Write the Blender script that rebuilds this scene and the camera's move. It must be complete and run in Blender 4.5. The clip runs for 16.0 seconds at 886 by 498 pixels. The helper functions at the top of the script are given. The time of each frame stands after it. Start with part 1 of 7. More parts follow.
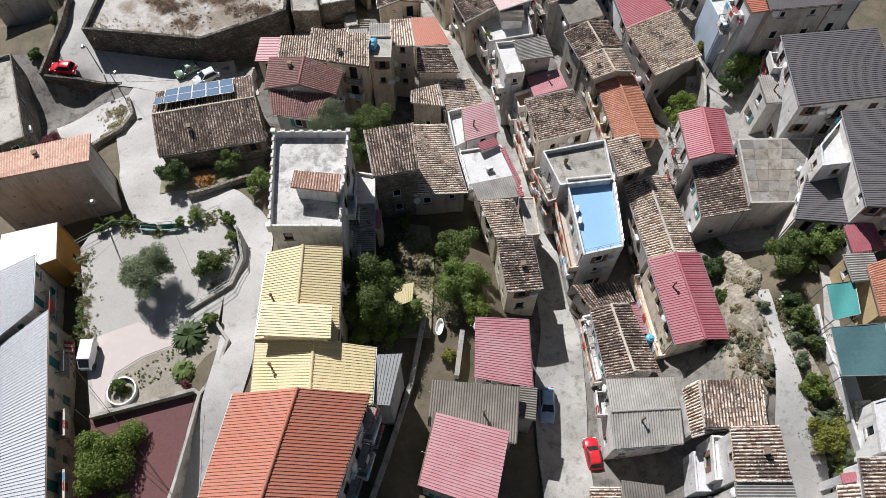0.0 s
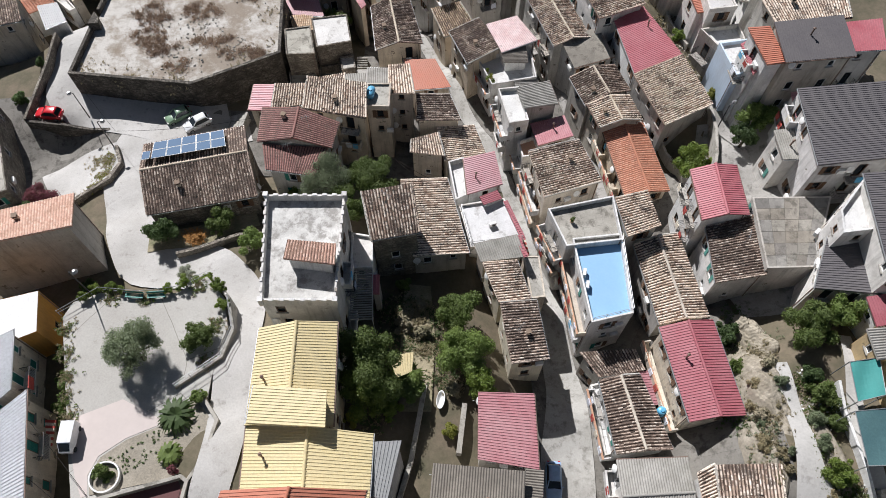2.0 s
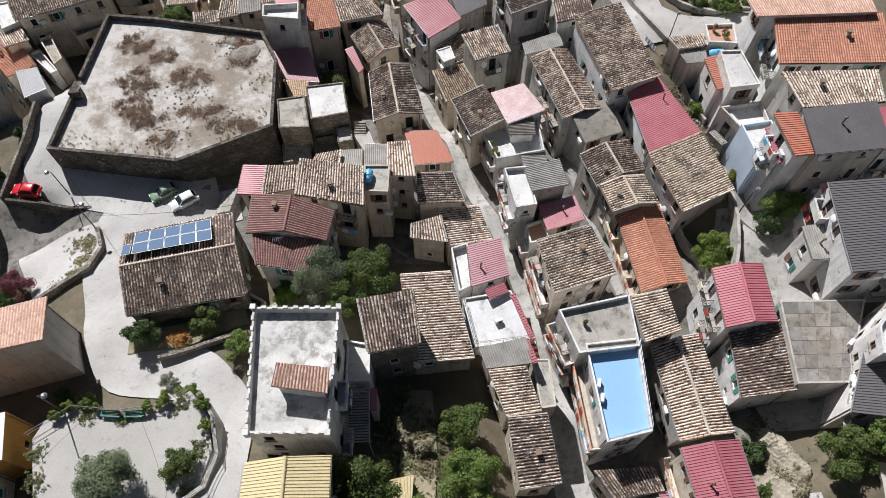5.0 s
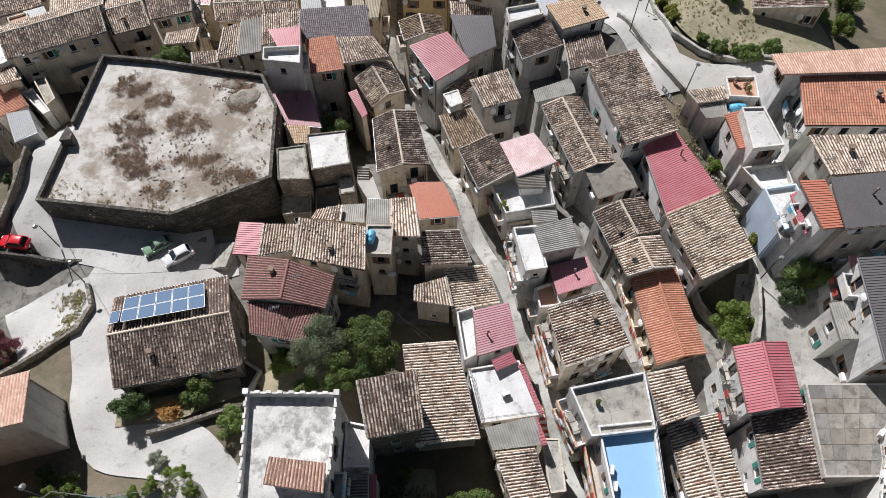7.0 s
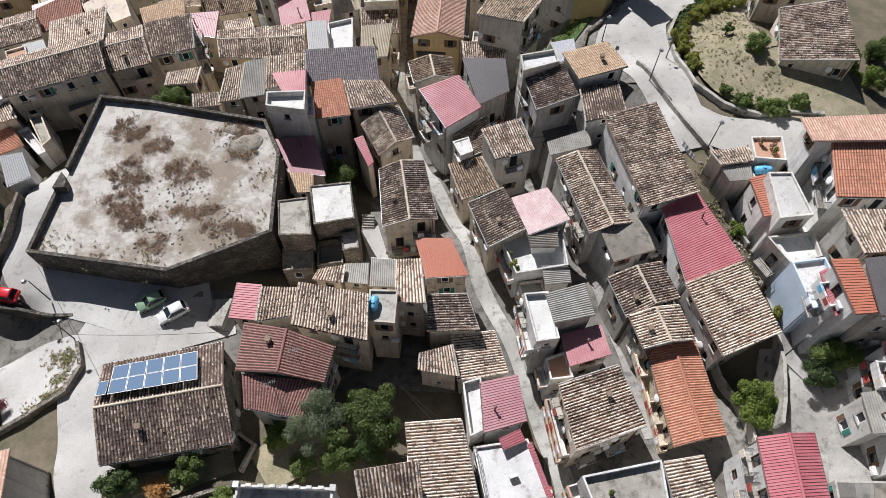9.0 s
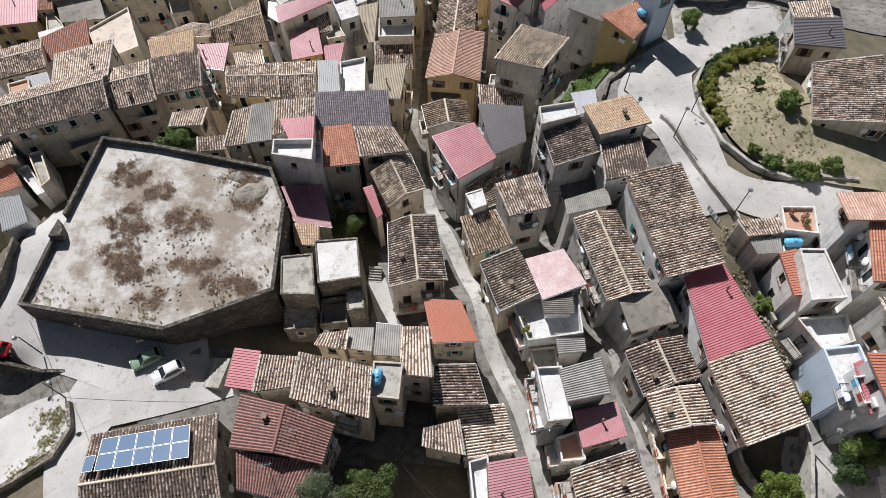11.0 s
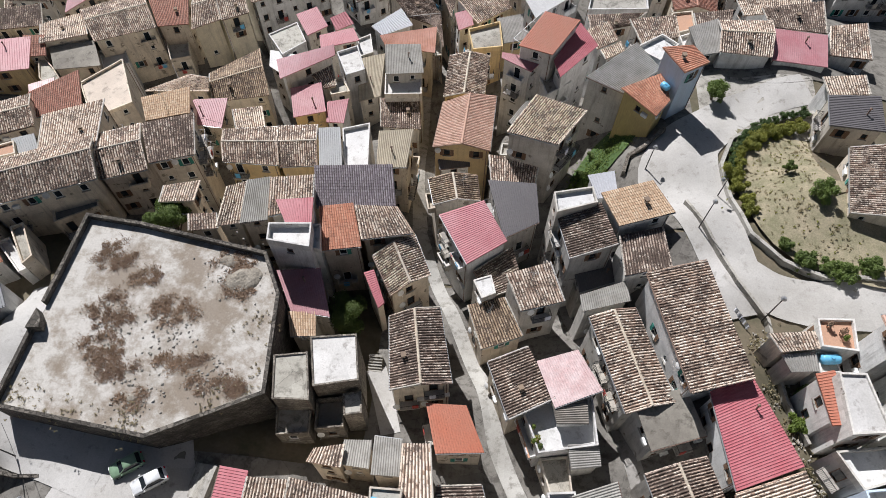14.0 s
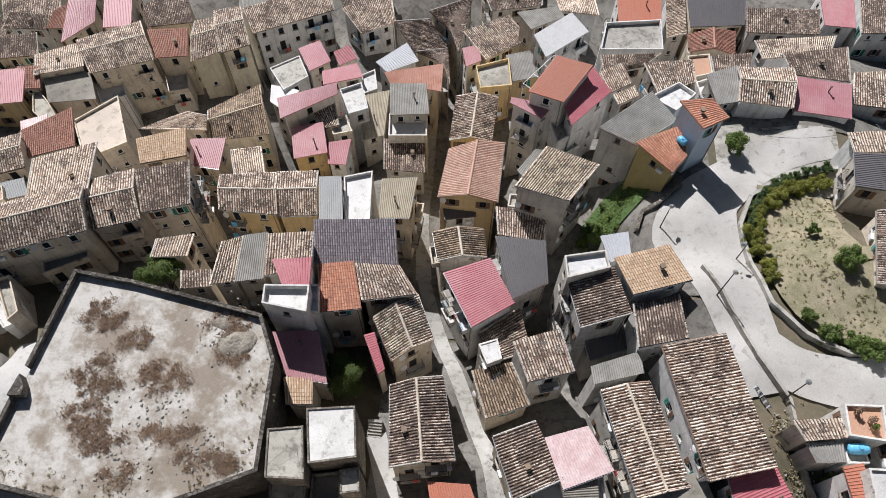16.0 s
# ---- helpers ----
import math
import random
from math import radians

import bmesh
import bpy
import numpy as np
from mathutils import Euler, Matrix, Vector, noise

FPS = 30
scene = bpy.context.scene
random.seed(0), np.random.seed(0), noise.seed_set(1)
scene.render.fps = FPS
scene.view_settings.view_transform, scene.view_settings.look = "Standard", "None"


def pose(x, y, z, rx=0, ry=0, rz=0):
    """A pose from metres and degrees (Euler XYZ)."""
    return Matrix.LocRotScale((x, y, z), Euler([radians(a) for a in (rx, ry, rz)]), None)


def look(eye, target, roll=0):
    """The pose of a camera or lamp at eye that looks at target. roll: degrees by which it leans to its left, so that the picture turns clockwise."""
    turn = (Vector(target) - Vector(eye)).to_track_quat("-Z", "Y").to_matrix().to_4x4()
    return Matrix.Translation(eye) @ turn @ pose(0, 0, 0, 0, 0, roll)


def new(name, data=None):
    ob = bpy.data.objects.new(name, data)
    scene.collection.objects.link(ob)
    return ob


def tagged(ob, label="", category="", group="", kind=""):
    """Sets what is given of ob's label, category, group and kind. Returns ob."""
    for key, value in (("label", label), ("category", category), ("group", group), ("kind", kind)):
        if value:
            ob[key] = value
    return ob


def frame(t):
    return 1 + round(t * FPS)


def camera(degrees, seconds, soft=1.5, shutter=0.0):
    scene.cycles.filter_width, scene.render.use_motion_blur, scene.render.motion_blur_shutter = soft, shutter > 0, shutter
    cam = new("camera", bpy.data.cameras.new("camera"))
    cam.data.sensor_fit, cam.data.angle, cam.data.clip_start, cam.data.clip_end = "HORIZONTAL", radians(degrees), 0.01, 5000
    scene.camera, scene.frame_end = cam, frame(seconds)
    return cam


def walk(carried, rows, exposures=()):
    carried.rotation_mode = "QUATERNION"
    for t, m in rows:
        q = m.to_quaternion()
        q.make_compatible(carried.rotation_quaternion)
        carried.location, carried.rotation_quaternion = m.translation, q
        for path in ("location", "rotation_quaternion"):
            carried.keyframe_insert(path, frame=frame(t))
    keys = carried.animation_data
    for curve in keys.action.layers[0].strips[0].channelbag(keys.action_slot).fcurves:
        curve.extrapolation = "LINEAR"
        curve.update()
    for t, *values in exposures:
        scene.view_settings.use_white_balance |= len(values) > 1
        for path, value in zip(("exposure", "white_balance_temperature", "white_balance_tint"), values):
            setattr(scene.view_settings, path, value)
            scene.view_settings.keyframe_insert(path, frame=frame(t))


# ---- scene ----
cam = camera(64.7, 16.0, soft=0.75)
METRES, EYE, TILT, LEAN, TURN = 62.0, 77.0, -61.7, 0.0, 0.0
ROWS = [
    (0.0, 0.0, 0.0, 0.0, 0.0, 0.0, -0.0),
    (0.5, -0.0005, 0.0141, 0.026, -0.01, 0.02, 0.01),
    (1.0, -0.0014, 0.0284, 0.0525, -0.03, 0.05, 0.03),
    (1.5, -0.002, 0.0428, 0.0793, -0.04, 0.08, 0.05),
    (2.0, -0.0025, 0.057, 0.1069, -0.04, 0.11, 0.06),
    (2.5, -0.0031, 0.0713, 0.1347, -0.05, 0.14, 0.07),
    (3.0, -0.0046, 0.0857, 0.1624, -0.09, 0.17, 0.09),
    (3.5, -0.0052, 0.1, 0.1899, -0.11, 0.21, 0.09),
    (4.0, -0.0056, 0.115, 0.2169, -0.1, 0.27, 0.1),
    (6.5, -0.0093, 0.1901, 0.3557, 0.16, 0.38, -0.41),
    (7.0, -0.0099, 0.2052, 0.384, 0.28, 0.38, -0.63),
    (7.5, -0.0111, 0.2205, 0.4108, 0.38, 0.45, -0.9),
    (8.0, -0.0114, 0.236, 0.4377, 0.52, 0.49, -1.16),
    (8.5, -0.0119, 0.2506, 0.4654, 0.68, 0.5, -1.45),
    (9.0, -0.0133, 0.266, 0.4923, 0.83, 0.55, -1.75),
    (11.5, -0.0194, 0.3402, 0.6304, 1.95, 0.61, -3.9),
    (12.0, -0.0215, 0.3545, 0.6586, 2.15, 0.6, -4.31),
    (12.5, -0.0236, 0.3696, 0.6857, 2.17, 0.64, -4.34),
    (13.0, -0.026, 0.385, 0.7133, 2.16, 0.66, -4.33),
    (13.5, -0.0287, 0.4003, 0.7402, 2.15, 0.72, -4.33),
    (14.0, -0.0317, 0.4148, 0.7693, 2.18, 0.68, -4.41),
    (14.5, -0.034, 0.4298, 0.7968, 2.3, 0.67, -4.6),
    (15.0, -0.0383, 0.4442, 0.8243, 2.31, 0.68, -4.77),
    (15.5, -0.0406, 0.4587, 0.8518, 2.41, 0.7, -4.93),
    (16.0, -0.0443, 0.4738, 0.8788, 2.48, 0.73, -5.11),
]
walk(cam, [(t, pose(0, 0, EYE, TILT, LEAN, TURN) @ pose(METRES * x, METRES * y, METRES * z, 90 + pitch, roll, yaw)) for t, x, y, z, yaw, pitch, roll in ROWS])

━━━

Exercise instructions.
Transcribe exactly, and only, the lines beginning at the line containing "# ---- helpers" and ending at the line containing "turn = (Vector(target)", both inclusive.

Exercise solution.
# ---- helpers ----
import math
import random
from math import radians

import bmesh
import bpy
import numpy as np
from mathutils import Euler, Matrix, Vector, noise

FPS = 30
scene = bpy.context.scene
random.seed(0), np.random.seed(0), noise.seed_set(1)
scene.render.fps = FPS
scene.view_settings.view_transform, scene.view_settings.look = "Standard", "None"


def pose(x, y, z, rx=0, ry=0, rz=0):
    """A pose from metres and degrees (Euler XYZ)."""
    return Matrix.LocRotScale((x, y, z), Euler([radians(a) for a in (rx, ry, rz)]), None)


def look(eye, target, roll=0):
    """The pose of a camera or lamp at eye that looks at target. roll: degrees by which it leans to its left, so that the picture turns clockwise."""
    turn = (Vector(target) - Vector(eye)).to_track_quat("-Z", "Y").to_matrix().to_4x4()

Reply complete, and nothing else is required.